Exercise aim:
Collect all the lines that mention the word "carried".
>>>
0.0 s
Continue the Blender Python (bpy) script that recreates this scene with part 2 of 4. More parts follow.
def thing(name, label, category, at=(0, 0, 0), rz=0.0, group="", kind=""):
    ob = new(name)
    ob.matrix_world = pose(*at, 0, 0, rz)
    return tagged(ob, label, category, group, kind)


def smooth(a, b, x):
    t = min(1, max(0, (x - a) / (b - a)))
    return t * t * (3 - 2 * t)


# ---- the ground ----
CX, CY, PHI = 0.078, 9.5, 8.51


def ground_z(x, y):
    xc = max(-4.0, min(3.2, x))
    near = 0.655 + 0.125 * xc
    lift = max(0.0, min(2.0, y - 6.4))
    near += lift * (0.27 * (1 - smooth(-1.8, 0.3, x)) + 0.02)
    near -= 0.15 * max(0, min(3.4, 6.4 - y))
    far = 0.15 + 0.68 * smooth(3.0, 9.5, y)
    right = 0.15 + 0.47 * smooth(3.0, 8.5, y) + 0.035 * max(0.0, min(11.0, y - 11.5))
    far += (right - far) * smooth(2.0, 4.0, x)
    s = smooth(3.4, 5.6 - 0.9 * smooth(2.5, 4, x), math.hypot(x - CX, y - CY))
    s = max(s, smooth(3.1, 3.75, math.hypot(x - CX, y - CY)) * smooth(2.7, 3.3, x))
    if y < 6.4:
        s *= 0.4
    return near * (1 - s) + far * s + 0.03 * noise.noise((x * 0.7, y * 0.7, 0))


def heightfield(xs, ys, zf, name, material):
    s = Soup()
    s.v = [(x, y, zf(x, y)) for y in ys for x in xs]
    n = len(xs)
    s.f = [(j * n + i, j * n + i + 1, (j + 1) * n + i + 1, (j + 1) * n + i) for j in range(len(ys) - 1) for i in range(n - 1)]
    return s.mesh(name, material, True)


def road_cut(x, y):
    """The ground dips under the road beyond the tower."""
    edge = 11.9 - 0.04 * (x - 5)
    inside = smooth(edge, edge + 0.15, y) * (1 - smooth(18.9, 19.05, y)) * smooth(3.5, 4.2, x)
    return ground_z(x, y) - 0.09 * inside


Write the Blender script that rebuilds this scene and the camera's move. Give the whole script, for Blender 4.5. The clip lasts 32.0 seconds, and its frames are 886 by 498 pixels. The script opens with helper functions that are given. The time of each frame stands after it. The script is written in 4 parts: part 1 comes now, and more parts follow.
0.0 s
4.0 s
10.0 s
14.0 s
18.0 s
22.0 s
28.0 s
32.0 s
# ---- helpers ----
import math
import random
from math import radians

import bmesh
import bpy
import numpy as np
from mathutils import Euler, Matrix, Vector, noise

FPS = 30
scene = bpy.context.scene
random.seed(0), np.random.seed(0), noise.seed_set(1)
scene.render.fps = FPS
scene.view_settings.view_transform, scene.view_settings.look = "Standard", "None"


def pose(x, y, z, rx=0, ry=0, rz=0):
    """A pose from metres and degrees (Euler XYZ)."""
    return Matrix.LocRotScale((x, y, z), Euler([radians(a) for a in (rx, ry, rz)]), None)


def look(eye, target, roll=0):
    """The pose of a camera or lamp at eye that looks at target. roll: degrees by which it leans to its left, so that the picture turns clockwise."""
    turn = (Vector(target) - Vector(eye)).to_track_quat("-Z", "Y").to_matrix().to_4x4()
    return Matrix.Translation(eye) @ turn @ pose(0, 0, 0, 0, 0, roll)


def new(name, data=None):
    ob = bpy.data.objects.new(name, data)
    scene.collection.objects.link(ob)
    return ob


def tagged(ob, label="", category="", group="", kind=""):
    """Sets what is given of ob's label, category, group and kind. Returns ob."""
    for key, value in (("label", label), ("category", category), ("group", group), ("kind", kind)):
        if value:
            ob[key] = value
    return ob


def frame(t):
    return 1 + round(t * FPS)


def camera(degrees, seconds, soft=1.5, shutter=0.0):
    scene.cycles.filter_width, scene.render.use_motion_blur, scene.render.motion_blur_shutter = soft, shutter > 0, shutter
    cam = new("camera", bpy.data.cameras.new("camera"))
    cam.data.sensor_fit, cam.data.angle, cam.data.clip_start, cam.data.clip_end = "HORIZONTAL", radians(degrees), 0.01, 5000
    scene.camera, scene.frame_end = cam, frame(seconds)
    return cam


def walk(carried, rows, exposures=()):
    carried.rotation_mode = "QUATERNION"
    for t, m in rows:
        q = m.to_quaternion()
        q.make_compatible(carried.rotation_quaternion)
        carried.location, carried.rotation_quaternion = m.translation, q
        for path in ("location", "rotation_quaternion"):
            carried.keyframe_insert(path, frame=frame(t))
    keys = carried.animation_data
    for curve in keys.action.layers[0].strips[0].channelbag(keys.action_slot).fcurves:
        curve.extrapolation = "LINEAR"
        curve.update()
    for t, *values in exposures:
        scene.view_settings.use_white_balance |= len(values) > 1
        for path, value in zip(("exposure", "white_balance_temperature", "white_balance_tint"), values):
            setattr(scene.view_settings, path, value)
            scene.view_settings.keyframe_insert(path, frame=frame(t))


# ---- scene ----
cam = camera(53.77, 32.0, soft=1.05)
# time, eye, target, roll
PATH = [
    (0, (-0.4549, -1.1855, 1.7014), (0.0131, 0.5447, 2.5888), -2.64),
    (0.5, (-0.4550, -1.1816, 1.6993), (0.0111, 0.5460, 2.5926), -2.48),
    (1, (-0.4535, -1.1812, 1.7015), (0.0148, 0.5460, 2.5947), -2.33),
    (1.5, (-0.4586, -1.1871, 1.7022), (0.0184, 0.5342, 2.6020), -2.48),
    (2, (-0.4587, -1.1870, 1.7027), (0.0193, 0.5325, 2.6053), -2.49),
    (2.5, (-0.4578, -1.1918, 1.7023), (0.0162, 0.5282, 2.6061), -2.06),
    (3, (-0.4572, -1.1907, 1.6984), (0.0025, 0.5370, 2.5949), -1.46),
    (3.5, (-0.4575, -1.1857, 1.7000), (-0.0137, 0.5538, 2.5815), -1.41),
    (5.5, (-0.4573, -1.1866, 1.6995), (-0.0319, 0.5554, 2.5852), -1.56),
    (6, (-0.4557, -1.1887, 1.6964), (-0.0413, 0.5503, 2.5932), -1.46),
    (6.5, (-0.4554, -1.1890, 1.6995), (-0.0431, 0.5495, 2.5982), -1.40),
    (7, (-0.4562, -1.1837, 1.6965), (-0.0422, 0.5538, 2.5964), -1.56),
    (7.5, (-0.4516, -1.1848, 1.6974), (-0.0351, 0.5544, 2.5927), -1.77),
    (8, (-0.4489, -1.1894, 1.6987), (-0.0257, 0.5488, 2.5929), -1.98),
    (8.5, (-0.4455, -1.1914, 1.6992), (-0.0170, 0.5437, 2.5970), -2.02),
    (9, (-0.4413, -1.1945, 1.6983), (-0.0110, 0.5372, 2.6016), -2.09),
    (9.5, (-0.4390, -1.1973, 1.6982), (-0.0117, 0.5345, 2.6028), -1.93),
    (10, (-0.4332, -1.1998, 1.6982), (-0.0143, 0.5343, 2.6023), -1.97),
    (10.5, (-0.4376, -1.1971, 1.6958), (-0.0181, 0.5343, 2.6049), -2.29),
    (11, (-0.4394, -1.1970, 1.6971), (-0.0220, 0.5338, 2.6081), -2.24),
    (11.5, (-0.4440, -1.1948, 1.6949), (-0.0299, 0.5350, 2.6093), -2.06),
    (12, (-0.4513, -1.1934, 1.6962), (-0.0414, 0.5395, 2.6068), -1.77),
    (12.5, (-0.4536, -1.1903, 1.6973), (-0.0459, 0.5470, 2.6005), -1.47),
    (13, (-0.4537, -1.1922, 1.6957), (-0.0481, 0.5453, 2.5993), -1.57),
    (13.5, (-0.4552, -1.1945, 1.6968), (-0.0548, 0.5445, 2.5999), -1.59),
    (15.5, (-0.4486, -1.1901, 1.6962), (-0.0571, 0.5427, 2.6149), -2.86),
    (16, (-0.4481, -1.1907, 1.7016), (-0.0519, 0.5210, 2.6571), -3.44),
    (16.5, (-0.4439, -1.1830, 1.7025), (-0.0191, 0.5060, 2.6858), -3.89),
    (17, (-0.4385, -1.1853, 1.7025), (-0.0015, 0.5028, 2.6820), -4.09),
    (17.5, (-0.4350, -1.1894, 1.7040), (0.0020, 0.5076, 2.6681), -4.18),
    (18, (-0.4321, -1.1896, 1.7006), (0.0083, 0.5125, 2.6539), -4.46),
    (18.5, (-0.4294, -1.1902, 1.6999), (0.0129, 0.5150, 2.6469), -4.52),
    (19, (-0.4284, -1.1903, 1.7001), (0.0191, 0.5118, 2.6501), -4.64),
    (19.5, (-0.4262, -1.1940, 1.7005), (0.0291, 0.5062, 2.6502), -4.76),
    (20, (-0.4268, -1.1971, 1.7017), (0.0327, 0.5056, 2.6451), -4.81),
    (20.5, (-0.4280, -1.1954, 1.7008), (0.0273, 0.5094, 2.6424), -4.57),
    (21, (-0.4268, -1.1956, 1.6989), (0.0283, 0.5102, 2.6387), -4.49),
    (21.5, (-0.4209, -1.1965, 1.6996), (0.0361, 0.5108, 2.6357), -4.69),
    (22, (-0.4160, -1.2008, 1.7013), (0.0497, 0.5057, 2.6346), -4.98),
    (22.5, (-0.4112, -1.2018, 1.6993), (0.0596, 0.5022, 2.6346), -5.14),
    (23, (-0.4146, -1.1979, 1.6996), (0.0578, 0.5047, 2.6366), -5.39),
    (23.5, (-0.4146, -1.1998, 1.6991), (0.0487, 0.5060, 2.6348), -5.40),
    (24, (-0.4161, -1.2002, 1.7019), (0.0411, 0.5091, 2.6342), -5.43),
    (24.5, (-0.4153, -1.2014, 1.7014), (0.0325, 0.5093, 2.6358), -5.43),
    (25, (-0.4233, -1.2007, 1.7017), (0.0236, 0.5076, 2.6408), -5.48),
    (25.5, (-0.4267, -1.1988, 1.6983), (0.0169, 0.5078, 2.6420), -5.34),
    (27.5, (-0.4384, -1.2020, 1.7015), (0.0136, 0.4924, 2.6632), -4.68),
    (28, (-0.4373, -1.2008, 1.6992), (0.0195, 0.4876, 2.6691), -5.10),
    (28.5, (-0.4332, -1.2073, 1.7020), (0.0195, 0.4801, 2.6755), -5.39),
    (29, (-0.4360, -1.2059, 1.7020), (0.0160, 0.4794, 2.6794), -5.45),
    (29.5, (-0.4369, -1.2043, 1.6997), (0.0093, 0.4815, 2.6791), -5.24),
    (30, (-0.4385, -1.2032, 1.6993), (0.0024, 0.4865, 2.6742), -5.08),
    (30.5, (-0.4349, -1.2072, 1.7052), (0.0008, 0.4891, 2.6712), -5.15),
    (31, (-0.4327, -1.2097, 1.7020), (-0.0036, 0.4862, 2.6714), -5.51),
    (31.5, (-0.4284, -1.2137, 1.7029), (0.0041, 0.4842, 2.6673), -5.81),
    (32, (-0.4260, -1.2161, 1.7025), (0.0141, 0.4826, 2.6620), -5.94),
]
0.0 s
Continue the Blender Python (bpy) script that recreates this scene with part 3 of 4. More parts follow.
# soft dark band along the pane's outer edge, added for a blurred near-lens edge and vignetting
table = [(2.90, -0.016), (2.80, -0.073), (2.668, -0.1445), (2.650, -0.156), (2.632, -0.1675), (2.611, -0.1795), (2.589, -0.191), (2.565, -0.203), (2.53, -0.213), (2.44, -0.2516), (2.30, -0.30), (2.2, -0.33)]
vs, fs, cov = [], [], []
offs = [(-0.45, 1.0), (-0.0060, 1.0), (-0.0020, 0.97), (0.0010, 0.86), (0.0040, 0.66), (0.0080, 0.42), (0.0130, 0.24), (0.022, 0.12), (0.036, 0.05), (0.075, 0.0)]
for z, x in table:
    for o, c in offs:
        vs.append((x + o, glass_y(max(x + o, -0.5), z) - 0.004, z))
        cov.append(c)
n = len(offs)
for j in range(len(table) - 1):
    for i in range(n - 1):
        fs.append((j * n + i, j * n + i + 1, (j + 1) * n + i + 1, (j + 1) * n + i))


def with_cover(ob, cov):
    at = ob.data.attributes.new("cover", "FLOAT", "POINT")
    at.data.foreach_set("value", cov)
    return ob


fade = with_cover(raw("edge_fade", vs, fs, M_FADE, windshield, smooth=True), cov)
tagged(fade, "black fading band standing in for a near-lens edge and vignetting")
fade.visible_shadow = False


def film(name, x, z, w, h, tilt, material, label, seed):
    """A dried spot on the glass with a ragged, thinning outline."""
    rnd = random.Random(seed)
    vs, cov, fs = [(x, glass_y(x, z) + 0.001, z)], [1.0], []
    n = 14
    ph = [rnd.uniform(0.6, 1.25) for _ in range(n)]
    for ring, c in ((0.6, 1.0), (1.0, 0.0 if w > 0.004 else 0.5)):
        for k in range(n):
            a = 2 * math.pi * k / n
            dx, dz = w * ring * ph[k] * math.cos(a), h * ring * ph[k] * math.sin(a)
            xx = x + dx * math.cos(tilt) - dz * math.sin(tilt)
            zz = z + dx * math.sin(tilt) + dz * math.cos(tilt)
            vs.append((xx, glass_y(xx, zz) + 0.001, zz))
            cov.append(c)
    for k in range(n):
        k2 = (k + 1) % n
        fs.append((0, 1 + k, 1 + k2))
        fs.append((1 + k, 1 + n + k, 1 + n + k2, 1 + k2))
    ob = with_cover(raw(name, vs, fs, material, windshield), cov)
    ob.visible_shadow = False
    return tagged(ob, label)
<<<
Response below:
def walk(carried, rows, exposures=()):
    carried.rotation_mode = "QUATERNION"
        q.make_compatible(carried.rotation_quaternion)
        carried.location, carried.rotation_quaternion = m.translation, q
            carried.keyframe_insert(path, frame=frame(t))
    keys = carried.animation_data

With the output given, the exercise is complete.